People v. Lee

23 Cal. App. 2d 168 | Cal. Ct. App. | 1937

23 Cal. App. 2d 168 (1937)

THE PEOPLE, Respondent,
v.
JASON LEE, Appellant.

Crim. No. 3020.

California Court of Appeals. Second Appellate District, Division Two.

October 15, 1937.

George H. Shreve for Appellant.

U.S. Webb, Attorney-General, and Alberta Belford, Deputy Attorney-General, for Respondent.

Crail, P. J.

The defendant Jason Lee was charged jointly with Frank Burke upon an information with the crime of assault with a deadly weapon upon the person of one Thomas B. Washburn. The defendants were found guilty and convicted of the crime of simple assault. This appeal is taken by the defendant Jason Lee from the judgment and from the order of the court denying defendant's motion for a new trial.

The defendant's first contention is that the evidence is insufficient to support a verdict of simple assault in that the only evidence of assault was evidence of the use of a club or possibly a short length of gas pipe, and that therefore the defendant was guilty of assault with a deadly weapon or no crime at all. According to the testimony, officers Washburn and Beach entered a cafe, owned and operated by the defendant Lee and managed by defendant Burke, made a purchase of whiskey and then attempted to place the defendants under arrest for selling liquor between the hours of two and six A. M. A fight ensued wherein both police officers were badly beaten. Officer Washburn was forced down on the floor. Defendant Burke sat on him and held his hands. Defendant Lee hit him several times over the head with the club or gas pipe. Officer Washburn was otherwise kicked and beaten about the body. *170

[1] While it is true that an iron bar may be a deadly weapon (People v. Carr, 131 Cal. App. 644 [21 PaCal.2d 967]), it is not a deadly weapon as a matter of law.
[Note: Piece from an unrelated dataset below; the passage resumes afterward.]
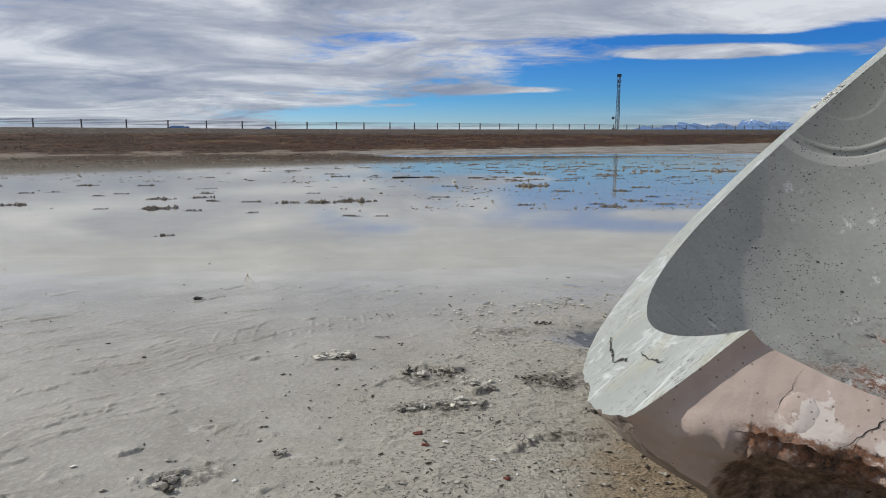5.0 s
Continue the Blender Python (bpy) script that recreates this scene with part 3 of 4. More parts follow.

Whether it is or is not a deadly weapon is a mixed question of law and fact. (People v. Simpson, 134 Cal. App. 646, 651 [25 PaCal.2d 1008]; People v. Valliere, 123 Cal. 576 [56 P. 433].) The trial court properly instructed the jury defining a deadly weapon. It also instructed the jury as follows: "You are instructed that the offense known as simple assault is one necessarily included in the offense known as assault with a deadly weapon, and if you have a reasonable doubt that the defendants or any of them used a deadly weapon in the perpetration of an assault, you may nevertheless find them guilty of simple assault if such simple assault has been conclusively proven to you beyond a reasonable doubt." This court on appeal would not be justified in setting aside the finding of the jury that the gas pipe was not a deadly weapon.

[2] Furthermore, there is substantial evidence to support a finding of the jury of simple assault, even though the jury rejected all of the testimony relating to the gas pipe.

[3] It is the final contention of the defendant that the court erred in instructing the jury on the question of conspiracy, on the ground that there was nothing in the facts of the case to justify such instructions. In order to constitute conspiracy it was not necessary that the defendants enter into an elaborate and detailed agreement prior to the commission of any overt act. It is only necessary that each had adopted a common design with the knowledge and consent of the other to constitute them conspirators. That this was the case in the present instance is supported by substantial evidence. Among other things, there is testimony that Burke sat on Washburn's stomach to hold him down while Lee pommeled him. (People v. Yeager, 194 Cal. 452 [229 P. 40]; People v. Holmes, 118 Cal. 444 [50 P. 675]; People v. Brown, 99 Cal. App. 117 [277 P. 908].)

Judgment and order are affirmed.

Wood, J., and McComb, J., concurred.